Des éléments de base d’un jeu nouveau apparaissent maintenant, après une longue période de maturation dans des cercles ignorés du dehors. Éléments complémentaires ou éléments ennemis, le développement futur le dira.
Asger Jorn
Peu avant sa démission de l’I.S., Asger Jorn s’était employé, par ce texte et plusieurs autres interventions, à mettre en garde les situationnistes contre la portée religieuse de l’idéologie pataphysique, diffusée massivement aux États-Unis depuis la conversion des rédacteurs d’Evergreen Review.
L’idéologie pataphysique, qui s’appuie sur quelques participants vieillis de diverses entreprises de l’art moderne, est elle-même le produit du vieillissement de cet « art moderne » de la première moitié du siècle. Elle en conserve des principes refroidis, dans une plaisanterie statique et non-créative à l’extrême. Elle accepte le monde et prend ainsi la suite de tous les autres désespoirs religieux. « Le pataphysicien », déclarait B. Vian à la radio (cf. Dossier n° 12 du Collège), « s’il n’a en vérité aucune raison d’être moral, n’en a aucune de ne pas l’être. C’est pourquoi il reste le seul à pouvoir, sans la déchéance des conformistes, être honnête. »

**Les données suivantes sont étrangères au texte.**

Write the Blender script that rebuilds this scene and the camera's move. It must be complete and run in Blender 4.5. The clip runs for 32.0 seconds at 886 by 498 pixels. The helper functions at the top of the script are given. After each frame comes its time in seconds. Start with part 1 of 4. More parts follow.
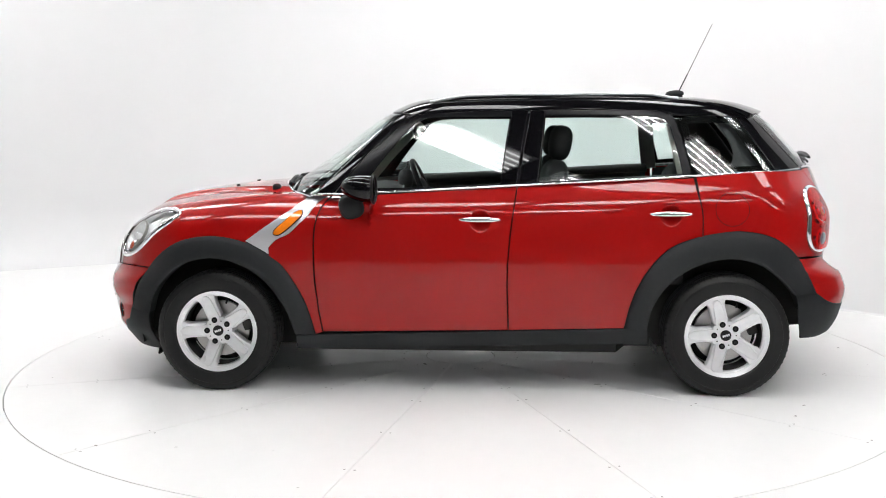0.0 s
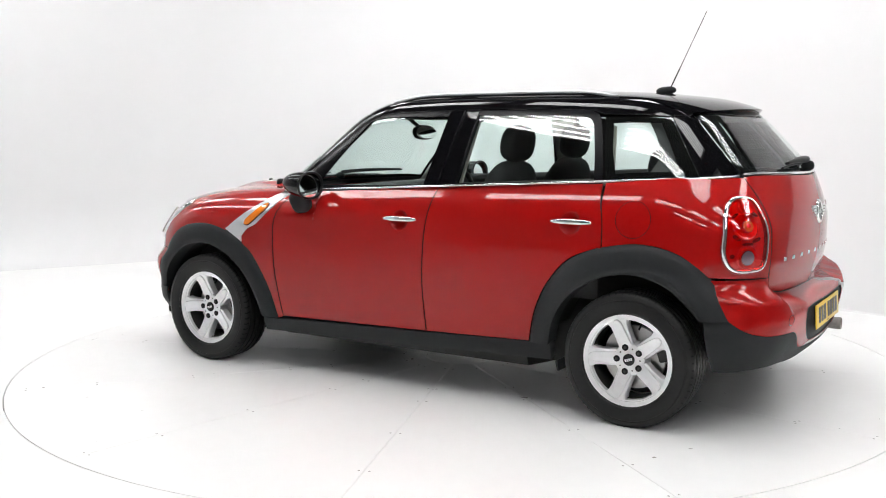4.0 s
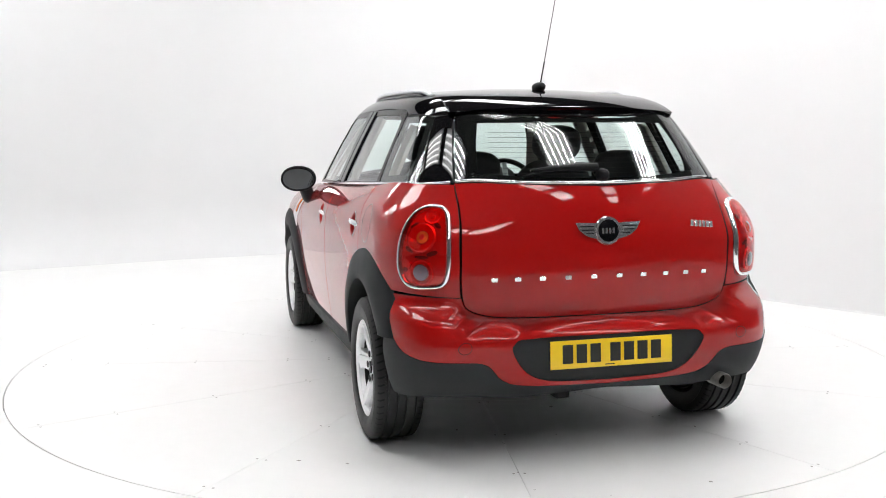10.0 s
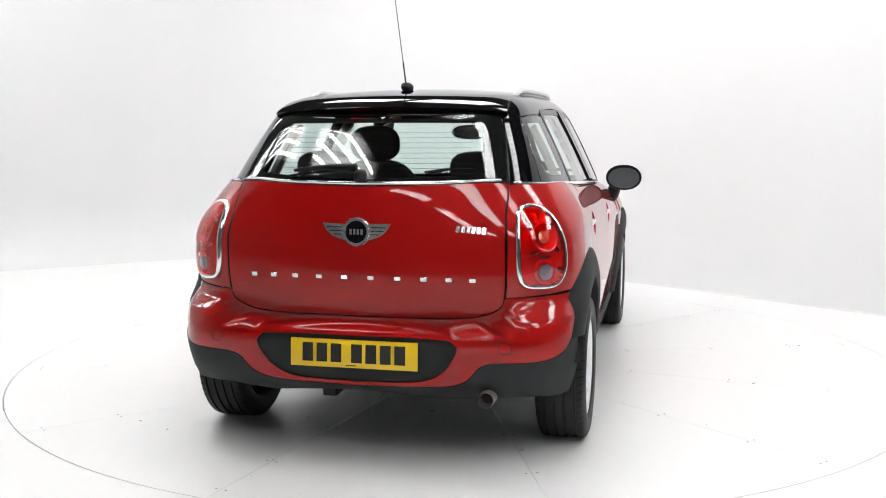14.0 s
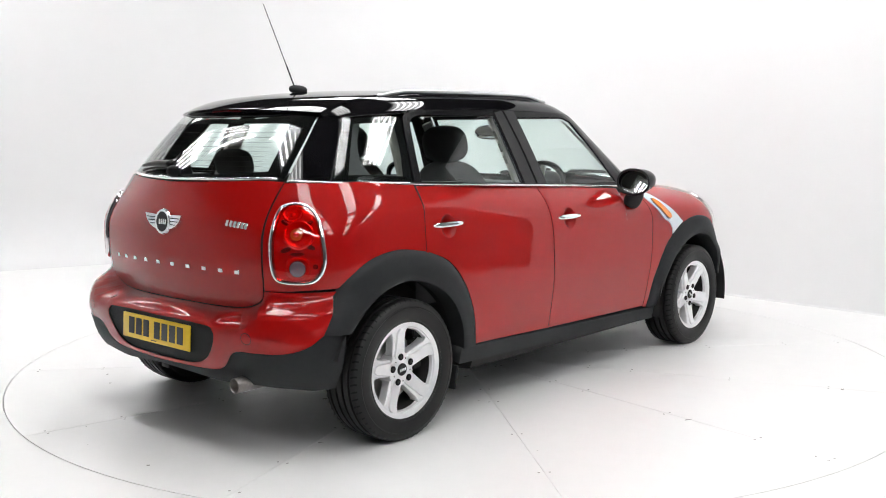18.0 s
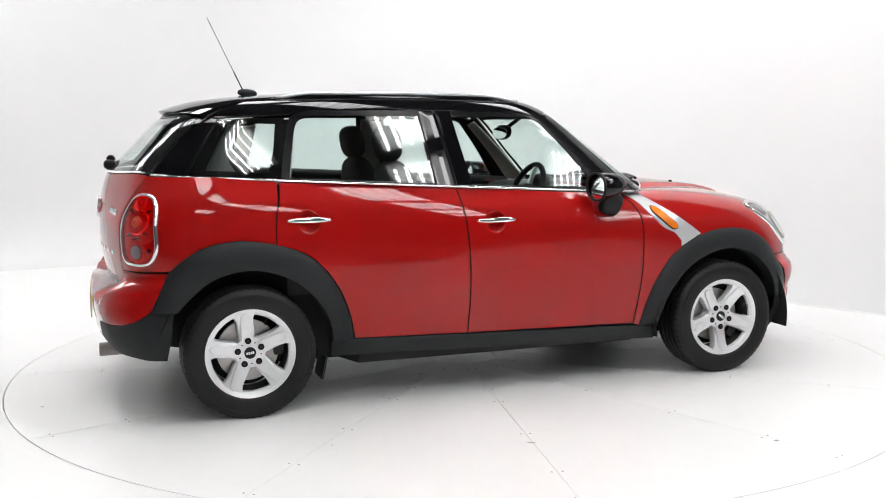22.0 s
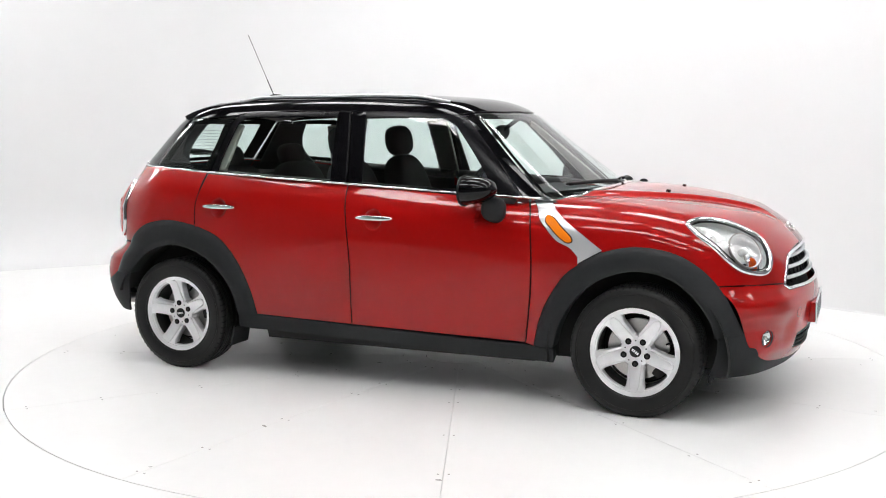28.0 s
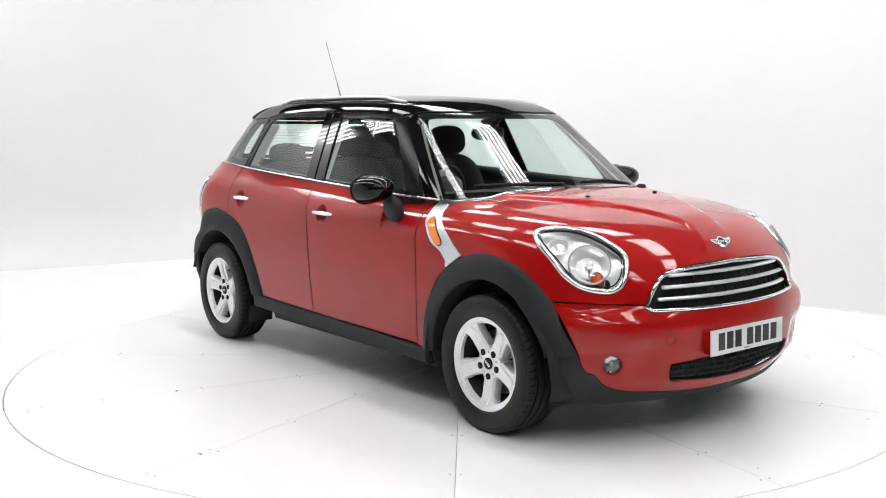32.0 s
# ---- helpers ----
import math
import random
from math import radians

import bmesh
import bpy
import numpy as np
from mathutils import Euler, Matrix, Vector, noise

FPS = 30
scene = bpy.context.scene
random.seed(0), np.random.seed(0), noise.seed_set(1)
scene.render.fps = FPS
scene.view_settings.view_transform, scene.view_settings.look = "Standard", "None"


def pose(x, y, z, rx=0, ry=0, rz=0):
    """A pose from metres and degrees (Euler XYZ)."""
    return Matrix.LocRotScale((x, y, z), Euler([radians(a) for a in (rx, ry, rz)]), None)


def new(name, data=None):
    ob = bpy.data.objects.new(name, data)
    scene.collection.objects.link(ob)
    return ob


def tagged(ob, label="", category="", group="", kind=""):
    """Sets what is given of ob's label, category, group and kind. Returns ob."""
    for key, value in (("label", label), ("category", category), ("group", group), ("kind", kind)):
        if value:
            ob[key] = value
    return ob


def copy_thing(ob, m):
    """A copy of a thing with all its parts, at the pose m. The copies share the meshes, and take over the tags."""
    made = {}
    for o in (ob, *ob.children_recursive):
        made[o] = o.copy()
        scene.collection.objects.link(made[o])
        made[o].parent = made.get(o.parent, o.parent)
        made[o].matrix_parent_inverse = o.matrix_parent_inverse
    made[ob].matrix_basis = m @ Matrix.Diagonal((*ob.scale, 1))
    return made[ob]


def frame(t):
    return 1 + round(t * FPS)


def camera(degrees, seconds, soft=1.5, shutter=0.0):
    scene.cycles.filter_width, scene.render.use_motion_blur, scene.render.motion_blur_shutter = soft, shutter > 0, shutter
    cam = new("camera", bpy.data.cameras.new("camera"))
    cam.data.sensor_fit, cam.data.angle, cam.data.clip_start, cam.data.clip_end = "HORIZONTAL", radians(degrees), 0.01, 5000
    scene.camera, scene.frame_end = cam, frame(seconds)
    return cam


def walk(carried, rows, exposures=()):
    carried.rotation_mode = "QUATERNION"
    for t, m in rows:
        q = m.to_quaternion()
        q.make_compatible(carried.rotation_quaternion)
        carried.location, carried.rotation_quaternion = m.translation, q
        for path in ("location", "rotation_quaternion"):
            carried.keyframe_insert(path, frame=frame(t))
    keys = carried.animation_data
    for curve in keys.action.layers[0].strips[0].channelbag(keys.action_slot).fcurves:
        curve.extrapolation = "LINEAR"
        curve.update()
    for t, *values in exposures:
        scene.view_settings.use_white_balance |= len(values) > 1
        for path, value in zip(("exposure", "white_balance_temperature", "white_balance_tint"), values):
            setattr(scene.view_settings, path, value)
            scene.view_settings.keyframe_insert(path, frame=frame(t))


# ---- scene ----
# The camera stands still on a tripod; the turntable carries the car round.
cam = camera(47.7, 32.0, soft=1.0)
EYE = pose(0, -5.852, 1.364, 90 - 7.059, 0, 1.002) @ pose(0, 0, 0, 0, 0, -0.145)
walk(cam, [(0.0, EYE), (32.0, EYE)])

# Heading of the car and of the turntable, in degrees, at these seconds.
HEADING = ((0, 177.54), (3, 156.30), (6, 135.01), (9, 113.63), (12, 92.17), (15, 70.73),
           (18, 49.30), (21, 27.91), (24, 6.58), (27, -14.77), (30, -36.18), (32, -50.55))
CAR_AT = (-0.0747, -0.0138)     # the car's centre on the turntable
EXPOSURE = 0.0
scene.view_settings.exposure = EXPOSURE
# ---- light: a windowless white studio under banks of fluorescent tubes ----
world = bpy.data.worlds.new("studio_surroundings")
world.use_nodes = True
world.node_tree.nodes["Background"].inputs["Color"].default_value = (0.9, 0.95, 1.0, 1)
world.node_tree.nodes["Background"].inputs["Strength"].default_value = 0.02
scene.world = world
TUBE_GLOW = 17.6
# ---- shape of the car: x ahead, y to its left, z up, from the middle of the wheelbase on the ground ----
def curve(knots, soften=0.04):
    """A smooth function through (a, b) pairs."""
    k = np.array(knots, float)
    x, y = k[:, 0], k[:, 1]
    lo, hi = x[0] - 0.4, x[-1] + 0.4
    t = np.linspace(lo, hi, 900)
    d = np.diff(y) / np.diff(x)
    m = np.concatenate([[d[0]], (d[:-1] + d[1:]) / 2, [d[-1]]])
    m[1:-1] = np.where(d[:-1] * d[1:] <= 0, 0, m[1:-1])
    i = np.clip(np.searchsorted(x, t) - 1, 0, len(d) - 1)
    h = x[i + 1] - x[i]
    s = (t - x[i]) / h
    v = ((1 + 2 * s) * (1 - s) ** 2 * y[i] + s * (1 - s) ** 2 * h * m[i]
         + s * s * (3 - 2 * s) * y[i + 1] + s * s * (s - 1) * h * m[i + 1])
    v = np.where(t < x[0], y[0] + (t - x[0]) * m[0], np.where(t > x[-1], y[-1] + (t - x[-1]) * m[-1], v))
    n = max(1, int(soften / (t[1] - t[0])))
    g = np.exp(-0.5 * (np.arange(-3 * n, 3 * n + 1) / n) ** 2)
    pad = np.pad(v, 3 * n, mode="reflect", reflect_type="odd")
    v = np.convolve(pad, g / g.sum(), "valid")
    return lambda a: np.interp(a, t, v)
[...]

Il va de soi que les éventualités de rencontre envisagées par Jorn ne peuvent s’entendre que dans sa perspective d’une scission, d’une apostasie des pataphysiciens les moins ecclésiastiques. L’I.S. estime que toute religion est aussi risible qu’une autre ; et garantit une hostilité équivalente à toutes les religions, même de science-fiction.
Internationale situationniste n° 6, août 1961.